Not surprisingly, the Cover Oregon debacle was a hot topic during the debate.

“I sent letters for a year to the governor,” Richardson said. “He had set up a team. He ignored all of that. We should listen to warnings. We need to listen to what the legislature says.”

Kitzhaber, however, defended his action taken.

“I have removed and held responsible the individuals in Cover Oregon and the Health Authority who made the decisions that led to the failure to roll out a functional website, and now I am seeking damages from Oracle for the technology that they provided to us,” he said. “I just don’t accept the premise that all those dollars were wasted. That money wasn’t wasted because we enrolled 300,000 people.”

The two also differed during discussion of the failed CRC project.

“We’ve spent over 15 years on the CRC and $190 million, and not a single shovel of dirt was ever moved,” Richardson said. “That kind of planning we can’t afford. Let’s focus on the outcomes we want.”

Kitzhaber said he doesn’t make apologies for the CRC and emphasized others agreed with him.

“Nobody, including my opponent, said we shouldn’t do this anymore because there’s an outside chance that Washington state, that has been working on this for a decade, wouldn’t hold up its end of the bargain,” he said. “The problem remains. We had to call the question. We had to do all we could to deal with an infrastructure issue that has a huge impact on our economy.”

Richardson said Oregon is ranked 49th in education and said current standards are letting Oregonians down.

“All we’re doing now is changing our teachers into class monitors,” he said. “They’re having to teach to a test.”

Richardson said the governor needs to be in Washington, D.C. seeking changes to help people in need.

“We need to have a governor who will align with other western governors who are in the same situations with their states and go to (TV) and make a national issue of the fact that we have Americans in depression.”

The two candidates agreed on several topics, such as supporting an initiative to switch Oregon to a top-two primary system and opposing a marijuana legalization measure.

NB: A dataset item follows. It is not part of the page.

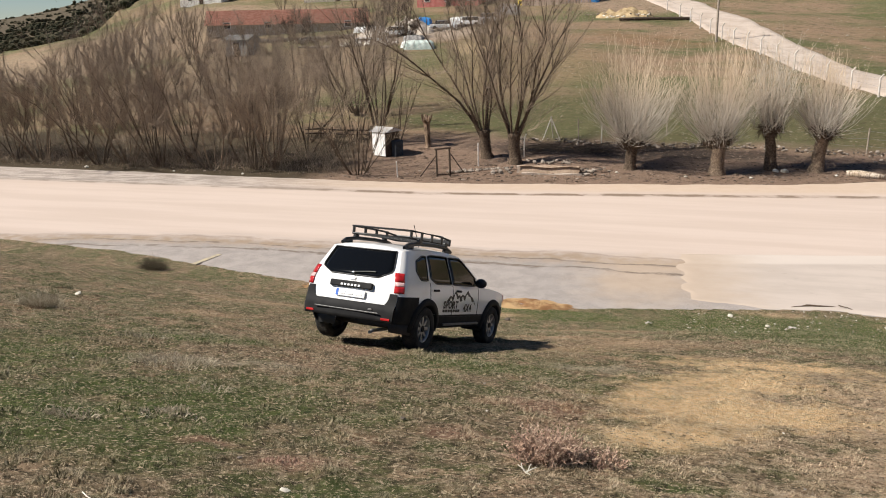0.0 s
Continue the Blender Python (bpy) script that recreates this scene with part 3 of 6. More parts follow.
def build_trees():
    grey = "pollarded willow with a dense fan of pale grey shoots"
    tan = "pollarded willow with tall straw-coloured shoots on a gnarled trunk"
    pollard(-2.85, 53.3, 3, 1.95, 0.36, 6.9, 2.5, 270, grey, BARK, SHOOT_TIPPED, SHOOT_TIPPED)
    pollard(2.45, 52.9, 4, 2.25, 0.44, 6.6, 2.0, 260, tan, BARK_PALE, SHOOT_TIPPED, SHOOT_TIPPED)
    pollard(5.75, 54.6, 5, 2.8, 0.35, 5.9, 1.5, 180, "slender pollarded willow with a narrow grey crown", BARK, SHOOT_TIPPED, SHOOT_GREY, (-0.25, 0))
    pollard(8.4, 54.7, 6, 2.6, 0.40, 5.2, 2.0, 230, "leaning pollarded willow with a forked head", BARK_PALE, SHOOT_TIPPED, SHOOT_TIPPED, (0.25, 0))
    big = "tall bare willow with dark limbs fanning from a stout trunk"
    limbed_tree(-12.7, 55.1, 11, 2.0, 0.40, 8, 10.0, 0.33, big, BARK, SHOOT_BROWN, twigs=15, bias=-0.20, lean=-0.25, sway=0.085)
    limbed_tree(-10.5, 54.0, 12, 2.1, 0.42, 9, 10.2, 0.45, big, BARK, SHOOT_BROWN, twigs=15, bias=0.07, lean=-0.12, sway=0.085)
    limbed_tree(-21.9, 58.4, 13, 1.2, 0.38, 9, 8.8, 0.36, "tall bare willow with upright limbs behind a hut", BARK, SHOOT_BROWN, twigs=12)
    limbed_tree(-20.2, 57.8, 14, 0.5, 0.22, 4, 5.2, 0.25, "young bare willow with limbs leaning over", BARK, SHOOT_BROWN, twigs=8, bias=0.35)
    limbed_tree(-20.2, 49.6, 15, 0.0, 0.17, 15, 4.8, 0.85, "bare many-stemmed willow bush fanning at the roadside", BARK, SHOOT_TAN, "bare_bush", 3, "thicket of bare bushes", 0.5)
    # thicket along the far verge
    rng = random.Random(5)
    kinds = [("bare brown multi-stemmed willow bush beside the road", BARK, SHOOT_BROWN), ("dense grey-brown bare thicket bush", BARK_PALE, SHOOT_BROWN), ("dark bare shrub tree with upright stems", BARK, SHOOT_BROWN)]
    spots = [(-27.0, 55.6), (-26.4, 50.4), (-27.4, 50.3), (-29.6, 51.2), (-31.6, 50.2), (-34.0, 51.6), (-36.2, 50.5), (-38.6, 51.2), (-40.6, 50.6), (-43.6, 51.4), (-46.5, 51.0), (-49.5, 52.0), (-53, 51.6), (-57, 52.5),
             (-24.6, 60.5), (-28.0, 58.8), (-31.0, 59.0), (-35.5, 60.0), (-40.5, 60.5), (-45.5, 61.0), (-51.0, 62), (-28.0, 68.0), (-34.0, 70), (-41.0, 72.0), (-48.5, 73.5), (-56, 75)]
    for k, (x, y) in enumerate(spots):
        label, bark, twig = kinds[(k * 7) % 3]
        tall = rng.uniform(5.6, 7.8) * (1.15 if y > 56 else 1.0)
        tree = k % 4 == 1
        limbed_tree(x + rng.uniform(-0.5, 0.5), y, 40 + k, 0.7 if tree else 0.0, 0.25 if tree else 0.18, rng.choice((5, 7, 9, 12)), tall * (1.1 if tree else 1.0), rng.uniform(0.35, 0.75), label, bark, twig, "bare_bush", 46 if y < 56 else 32, "thicket of bare bushes", rng.uniform(0.2, 0.6), rng.uniform(-0.22, 0.15), 0.0, 0.0072)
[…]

Both also mentioned wanting to first see what happens with recreational marijuana in Colorado and Washington first.

By the time closing statements came, Richardson was back on the attack.

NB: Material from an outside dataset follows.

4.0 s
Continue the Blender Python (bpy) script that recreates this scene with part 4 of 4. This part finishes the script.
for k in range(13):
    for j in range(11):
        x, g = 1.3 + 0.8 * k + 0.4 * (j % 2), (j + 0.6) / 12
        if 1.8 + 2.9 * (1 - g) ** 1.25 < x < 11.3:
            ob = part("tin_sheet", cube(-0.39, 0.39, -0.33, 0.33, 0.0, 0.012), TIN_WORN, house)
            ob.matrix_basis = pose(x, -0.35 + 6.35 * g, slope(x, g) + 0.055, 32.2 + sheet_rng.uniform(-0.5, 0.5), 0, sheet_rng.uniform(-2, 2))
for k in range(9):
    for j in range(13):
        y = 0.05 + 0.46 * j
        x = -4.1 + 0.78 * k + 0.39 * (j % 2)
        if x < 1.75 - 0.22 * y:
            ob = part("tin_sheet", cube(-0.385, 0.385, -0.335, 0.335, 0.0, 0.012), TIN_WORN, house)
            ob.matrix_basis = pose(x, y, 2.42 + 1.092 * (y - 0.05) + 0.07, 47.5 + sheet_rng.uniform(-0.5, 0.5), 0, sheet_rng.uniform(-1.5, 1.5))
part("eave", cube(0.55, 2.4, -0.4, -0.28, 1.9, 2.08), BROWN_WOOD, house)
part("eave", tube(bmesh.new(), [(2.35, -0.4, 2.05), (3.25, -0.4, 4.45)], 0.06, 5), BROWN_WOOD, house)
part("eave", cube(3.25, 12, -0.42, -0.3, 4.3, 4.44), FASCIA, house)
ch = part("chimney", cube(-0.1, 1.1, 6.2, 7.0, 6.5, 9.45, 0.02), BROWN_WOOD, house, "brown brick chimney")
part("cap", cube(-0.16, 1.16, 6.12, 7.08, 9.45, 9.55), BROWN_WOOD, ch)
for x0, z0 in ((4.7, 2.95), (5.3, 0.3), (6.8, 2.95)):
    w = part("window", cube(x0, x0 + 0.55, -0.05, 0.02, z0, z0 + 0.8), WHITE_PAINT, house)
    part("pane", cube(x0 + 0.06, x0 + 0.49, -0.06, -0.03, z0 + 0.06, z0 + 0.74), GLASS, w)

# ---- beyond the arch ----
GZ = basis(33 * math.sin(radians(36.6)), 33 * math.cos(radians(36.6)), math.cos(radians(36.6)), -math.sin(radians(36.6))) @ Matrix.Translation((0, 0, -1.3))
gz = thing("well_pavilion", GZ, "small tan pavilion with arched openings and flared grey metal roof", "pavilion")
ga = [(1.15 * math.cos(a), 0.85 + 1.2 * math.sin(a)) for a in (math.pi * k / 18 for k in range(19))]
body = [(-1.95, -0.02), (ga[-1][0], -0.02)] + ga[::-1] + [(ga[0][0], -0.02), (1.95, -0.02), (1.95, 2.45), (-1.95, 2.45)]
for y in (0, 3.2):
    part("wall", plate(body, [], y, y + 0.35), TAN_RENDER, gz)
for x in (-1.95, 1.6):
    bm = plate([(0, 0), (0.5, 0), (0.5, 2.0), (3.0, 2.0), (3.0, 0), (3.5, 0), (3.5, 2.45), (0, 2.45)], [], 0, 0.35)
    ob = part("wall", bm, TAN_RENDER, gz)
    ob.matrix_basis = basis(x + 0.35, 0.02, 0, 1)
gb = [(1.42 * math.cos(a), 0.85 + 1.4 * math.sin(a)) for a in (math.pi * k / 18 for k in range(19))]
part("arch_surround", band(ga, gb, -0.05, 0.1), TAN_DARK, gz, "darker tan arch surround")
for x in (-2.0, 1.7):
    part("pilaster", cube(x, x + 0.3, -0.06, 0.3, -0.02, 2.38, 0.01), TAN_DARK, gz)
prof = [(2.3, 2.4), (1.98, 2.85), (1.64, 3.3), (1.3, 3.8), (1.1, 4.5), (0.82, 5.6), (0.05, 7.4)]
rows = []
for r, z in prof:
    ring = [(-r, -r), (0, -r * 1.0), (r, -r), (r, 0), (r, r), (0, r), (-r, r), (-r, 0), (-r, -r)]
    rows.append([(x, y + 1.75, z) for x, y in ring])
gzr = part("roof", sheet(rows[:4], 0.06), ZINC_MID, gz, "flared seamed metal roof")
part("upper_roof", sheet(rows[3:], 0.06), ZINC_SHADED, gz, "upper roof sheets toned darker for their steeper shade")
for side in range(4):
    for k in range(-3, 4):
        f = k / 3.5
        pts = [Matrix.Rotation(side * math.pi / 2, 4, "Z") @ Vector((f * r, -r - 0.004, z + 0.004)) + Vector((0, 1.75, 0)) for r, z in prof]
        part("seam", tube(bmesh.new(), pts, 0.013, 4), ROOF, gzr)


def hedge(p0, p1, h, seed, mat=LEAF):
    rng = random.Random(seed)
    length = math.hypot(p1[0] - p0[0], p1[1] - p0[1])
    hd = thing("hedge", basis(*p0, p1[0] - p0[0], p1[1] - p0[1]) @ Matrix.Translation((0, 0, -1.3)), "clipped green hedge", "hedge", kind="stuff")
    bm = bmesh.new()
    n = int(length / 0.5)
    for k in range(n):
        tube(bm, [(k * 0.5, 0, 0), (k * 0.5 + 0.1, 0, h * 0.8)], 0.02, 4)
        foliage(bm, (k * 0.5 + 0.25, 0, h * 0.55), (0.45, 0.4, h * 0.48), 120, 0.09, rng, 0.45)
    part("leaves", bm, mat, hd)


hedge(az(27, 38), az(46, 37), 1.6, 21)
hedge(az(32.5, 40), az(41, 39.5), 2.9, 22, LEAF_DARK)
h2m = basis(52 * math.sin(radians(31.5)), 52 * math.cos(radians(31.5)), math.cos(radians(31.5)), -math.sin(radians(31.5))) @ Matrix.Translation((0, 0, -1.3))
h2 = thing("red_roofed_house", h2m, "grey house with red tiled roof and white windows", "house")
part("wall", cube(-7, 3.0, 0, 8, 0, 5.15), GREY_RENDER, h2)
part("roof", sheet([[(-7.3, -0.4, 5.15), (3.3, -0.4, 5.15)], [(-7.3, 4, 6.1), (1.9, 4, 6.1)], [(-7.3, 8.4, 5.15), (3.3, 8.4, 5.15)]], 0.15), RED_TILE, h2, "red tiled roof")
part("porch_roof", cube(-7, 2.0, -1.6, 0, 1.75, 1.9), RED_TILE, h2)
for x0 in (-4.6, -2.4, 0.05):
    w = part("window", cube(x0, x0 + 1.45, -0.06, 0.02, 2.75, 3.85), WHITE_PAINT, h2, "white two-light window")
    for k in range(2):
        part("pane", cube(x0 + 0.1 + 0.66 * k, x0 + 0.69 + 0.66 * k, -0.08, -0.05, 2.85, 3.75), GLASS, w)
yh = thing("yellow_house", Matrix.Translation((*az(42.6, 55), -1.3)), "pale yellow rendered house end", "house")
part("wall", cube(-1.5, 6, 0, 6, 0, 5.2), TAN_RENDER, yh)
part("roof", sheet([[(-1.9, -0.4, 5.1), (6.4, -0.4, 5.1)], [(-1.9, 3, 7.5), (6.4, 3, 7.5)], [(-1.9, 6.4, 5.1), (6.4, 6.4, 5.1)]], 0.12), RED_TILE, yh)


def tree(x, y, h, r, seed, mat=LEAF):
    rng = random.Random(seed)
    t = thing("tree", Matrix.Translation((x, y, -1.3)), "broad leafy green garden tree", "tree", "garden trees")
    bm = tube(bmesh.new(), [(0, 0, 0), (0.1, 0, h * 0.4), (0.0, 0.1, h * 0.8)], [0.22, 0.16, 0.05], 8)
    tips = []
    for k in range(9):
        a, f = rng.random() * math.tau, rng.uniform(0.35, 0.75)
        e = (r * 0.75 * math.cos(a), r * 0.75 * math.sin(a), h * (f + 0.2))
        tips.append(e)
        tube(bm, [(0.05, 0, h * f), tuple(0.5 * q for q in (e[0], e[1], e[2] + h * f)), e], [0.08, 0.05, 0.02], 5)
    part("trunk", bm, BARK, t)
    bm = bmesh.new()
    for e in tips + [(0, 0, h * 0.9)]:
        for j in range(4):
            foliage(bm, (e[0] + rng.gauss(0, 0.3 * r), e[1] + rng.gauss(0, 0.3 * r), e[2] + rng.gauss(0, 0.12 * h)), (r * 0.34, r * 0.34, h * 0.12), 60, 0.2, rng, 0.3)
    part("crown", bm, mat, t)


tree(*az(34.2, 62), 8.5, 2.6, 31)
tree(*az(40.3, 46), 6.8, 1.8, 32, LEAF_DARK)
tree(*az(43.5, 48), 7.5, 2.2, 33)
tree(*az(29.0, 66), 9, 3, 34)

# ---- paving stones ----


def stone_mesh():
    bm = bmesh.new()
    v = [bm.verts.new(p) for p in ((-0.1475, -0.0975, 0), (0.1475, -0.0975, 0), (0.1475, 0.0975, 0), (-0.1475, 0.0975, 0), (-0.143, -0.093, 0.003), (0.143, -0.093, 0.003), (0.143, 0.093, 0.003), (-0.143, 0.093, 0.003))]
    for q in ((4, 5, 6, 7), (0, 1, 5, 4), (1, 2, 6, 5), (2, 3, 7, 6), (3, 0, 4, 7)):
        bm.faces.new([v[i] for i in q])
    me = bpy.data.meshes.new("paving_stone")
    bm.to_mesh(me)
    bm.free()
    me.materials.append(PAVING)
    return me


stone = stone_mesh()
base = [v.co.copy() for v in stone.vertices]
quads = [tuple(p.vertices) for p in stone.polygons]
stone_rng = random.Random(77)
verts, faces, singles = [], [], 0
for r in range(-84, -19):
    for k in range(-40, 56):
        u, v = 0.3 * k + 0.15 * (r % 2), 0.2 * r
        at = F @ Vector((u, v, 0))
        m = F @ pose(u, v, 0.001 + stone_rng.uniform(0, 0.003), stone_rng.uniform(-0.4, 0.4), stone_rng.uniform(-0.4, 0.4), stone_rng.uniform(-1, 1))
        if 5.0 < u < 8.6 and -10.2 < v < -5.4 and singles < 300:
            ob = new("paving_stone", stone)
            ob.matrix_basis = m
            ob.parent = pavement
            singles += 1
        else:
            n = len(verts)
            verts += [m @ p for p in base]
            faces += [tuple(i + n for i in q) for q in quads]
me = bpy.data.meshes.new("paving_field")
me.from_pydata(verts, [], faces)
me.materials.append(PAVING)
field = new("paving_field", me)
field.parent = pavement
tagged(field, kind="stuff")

“Talk is cheap,” he said. “The governor no longer has the passion to serve and it’s hurting the state. He’s become more aloof and out of touch. We’ve seen it with CRC and Cover Oregon and the hiring of Rudy Crew. While Oregon’s economy lagged, he’s studying gross national happiness in Bhutan. We need to have a governor who spends time in the state.”

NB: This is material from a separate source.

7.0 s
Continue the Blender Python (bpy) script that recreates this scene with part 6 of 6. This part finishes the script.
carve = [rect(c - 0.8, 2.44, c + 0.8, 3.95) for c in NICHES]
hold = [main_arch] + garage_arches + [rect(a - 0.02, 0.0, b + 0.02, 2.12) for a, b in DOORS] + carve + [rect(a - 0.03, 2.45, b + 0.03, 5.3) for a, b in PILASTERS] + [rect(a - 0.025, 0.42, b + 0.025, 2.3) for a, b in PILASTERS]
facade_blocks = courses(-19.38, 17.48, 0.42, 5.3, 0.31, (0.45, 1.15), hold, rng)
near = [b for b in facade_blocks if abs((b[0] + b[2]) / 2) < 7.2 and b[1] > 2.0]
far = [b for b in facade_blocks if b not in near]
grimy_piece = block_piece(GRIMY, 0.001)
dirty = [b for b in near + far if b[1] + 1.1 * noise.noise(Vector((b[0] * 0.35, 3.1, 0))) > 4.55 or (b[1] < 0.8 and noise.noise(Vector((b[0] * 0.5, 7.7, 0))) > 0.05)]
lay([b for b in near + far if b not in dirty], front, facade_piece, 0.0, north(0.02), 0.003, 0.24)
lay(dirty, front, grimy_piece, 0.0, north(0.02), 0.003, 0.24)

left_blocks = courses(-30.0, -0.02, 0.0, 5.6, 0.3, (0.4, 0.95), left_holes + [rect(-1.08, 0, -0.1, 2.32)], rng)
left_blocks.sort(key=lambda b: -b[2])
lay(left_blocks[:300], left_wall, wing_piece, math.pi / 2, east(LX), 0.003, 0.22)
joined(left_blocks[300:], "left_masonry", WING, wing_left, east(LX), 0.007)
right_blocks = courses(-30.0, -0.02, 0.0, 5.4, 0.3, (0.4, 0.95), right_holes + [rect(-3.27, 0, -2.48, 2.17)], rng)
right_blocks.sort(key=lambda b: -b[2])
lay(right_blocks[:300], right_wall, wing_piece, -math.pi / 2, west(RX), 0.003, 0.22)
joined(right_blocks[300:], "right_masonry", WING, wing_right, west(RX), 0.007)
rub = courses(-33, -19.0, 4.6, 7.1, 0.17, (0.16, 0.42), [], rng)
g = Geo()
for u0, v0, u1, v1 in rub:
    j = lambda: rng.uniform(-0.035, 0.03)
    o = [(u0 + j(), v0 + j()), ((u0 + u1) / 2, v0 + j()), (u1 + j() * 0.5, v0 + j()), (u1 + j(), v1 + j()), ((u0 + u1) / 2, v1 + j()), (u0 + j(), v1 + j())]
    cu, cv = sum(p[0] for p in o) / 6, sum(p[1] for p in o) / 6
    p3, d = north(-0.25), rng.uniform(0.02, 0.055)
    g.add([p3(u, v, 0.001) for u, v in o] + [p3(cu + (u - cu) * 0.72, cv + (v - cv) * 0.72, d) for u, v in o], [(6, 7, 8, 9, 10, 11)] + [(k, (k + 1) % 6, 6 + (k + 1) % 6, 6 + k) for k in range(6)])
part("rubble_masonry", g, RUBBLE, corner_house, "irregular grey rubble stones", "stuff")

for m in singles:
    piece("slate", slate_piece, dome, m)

By contrast, Kitzhaber pointed to a special session he called last fall for legislators to work on the PERS (Public Employee Retirement System) issue. He pointed out everything on the agenda was quickly approved, while the federal government was shut down.

“The success of that session speaks to who we are and how we work together,” Kitzhaber said. “Oregon, in three days, set an example for itself and the nation.”

Kitzhaber said he first got interested in politics with Robert Kennedy’s 1968 campaign.

“That inspired me and motivated me to be in public service,” he said. “I’ve learned Oregon is not a good place for any of us to live unless it’s a good place for all of us. It’s not about just creating jobs, it’s about a strong and deep middle class.”